What a bunch of fucking idiots…

The Day of the Donald

So, Friday is the big day – the Day of the Donald – when the man who they said would never make the ballot paper is inaugurated as the chief bullshitter in the nation of the greatest bullshitters on the planet…

Will it be all bad? I don’t think so because after 8 years of a totally lame duck President Obama, Trump might actually be just the bloke to get things moving again. There’s this stupid idea that only politicians should be national leaders, but they haven’t impressed me that they’ve done that great a job. So why not a successful businessman? Why not a wheeler dealer? Could be just what’s needed, couldn’t it?

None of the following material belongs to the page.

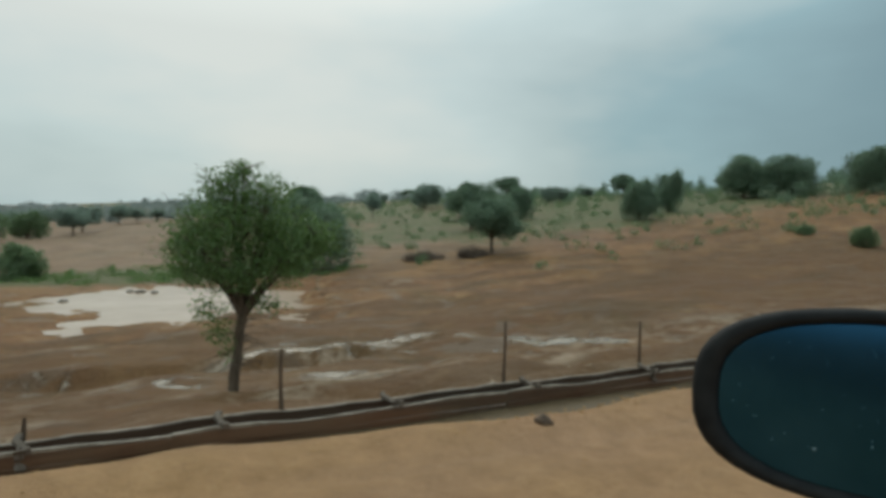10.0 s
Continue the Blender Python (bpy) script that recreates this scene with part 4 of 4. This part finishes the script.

Trump wants to meet Putin, get a new SALT treaty rolling and gang up on IS. Works for me. Less nukes in the world and enough combined military force to wipe the extremists off the face of the earth. Wouldn’t that make things just a little bit safer for us all?

And Obama wanted to put the UK at the back of the queue for a trade deal. Trump wants to put us at the front. Got to be good for the UK especially with May playing hardball on Brexit.

No, I’m with Trump. He seems to me to have got his priorities right where I personally want them to be. Let’s just hope the CIA don’t bump him off before he can deliver…

Maximum wages and punitive taxation


I admire Jeremy Corbyn. No, really. I do! He’s such great entertainment value. A bit like Donald Trump only considerably less consistent and without the logic or practical aspects. Our Jezza is just priceless…

His latest idea is a cap on wages. This is, of course, not a new idea. It’s been done before by the Wilson government. In those days there was a 98% top rate of tax comprising 83% income tax plus 15% investment income surcharge. My memory of the time is a bit hazy so I looked it up. I was a teenager at the time but remember my father complaining that Labour were taking 105% of his top slice income. As it turns out that was a bit inaccurate but nevertheless 98% is bad enough.

So what happened? Well, high earners fled the country in droves. Reportedly 750,000 British taxpayers were liable for a 98 percent tax rate in 1974. Take, for example, the Rolling Stones. Reflecting on the time, Bill Wyman said in the band’s DVD “Stones in Exile” that if a band member made a “million quid,” he would be taking home only £70,000. “It was impossible to make enough to pay Inland Revenue. I had to get out of the country to pay the tax that was incurred on me,” Keith Richards remembered.

The Stones weren’t the only ones. Actors left in drove too. And top business people. The rich have the power and the means to just go off to places where the tax is less punitive. The problem is that they takes jobs and investment with them. No wealth, no job creation or entrepreneurship. It’s all gone abroad – and at the end of the day, it’s a global marketplace we’re living in.

So how about the so-called ‘John Lewis model’ where the top man’s pay is pegged to a multiple of the lowest paid worker? Better, but still bad for business. Top companies will just move their headquarters to other countries, killing the UK jobs in their offices and factories. There they can still pay high salaries to attract top people.

There is only one country in the western world that has a maximum wage in place, and that’s Cuba – but before my old friend Longrider starts kicking off about Cuba again, I’m forced to point out that Cuba has a rather curious dual currency system. It’s been said that the maximum Cuban wage equates to about US$30 a month but there is a an external currency and an internal currency, so the equivalence is meaningless. Locals are paid in local currency and they buy stuff in local currency. It’s worthless outside Cuba. As I said, a curious system…

Also, the wages paid to top executives in private companies is a matter for the shareholders, not the government. Corbyn reckons he wouldn’t give government contracts to companies who pay excessive executive salaries. He won’t put a figure on it and it’s unworkable because there’d be nobody left to give the work too!

So, maximum wages pegged by punitive taxation doesn’t work. Government interference in executive pay doesn’t work. In fact, the entire premise of 1970’s socialism on which Corbyn bases Labour policy doesn’t work.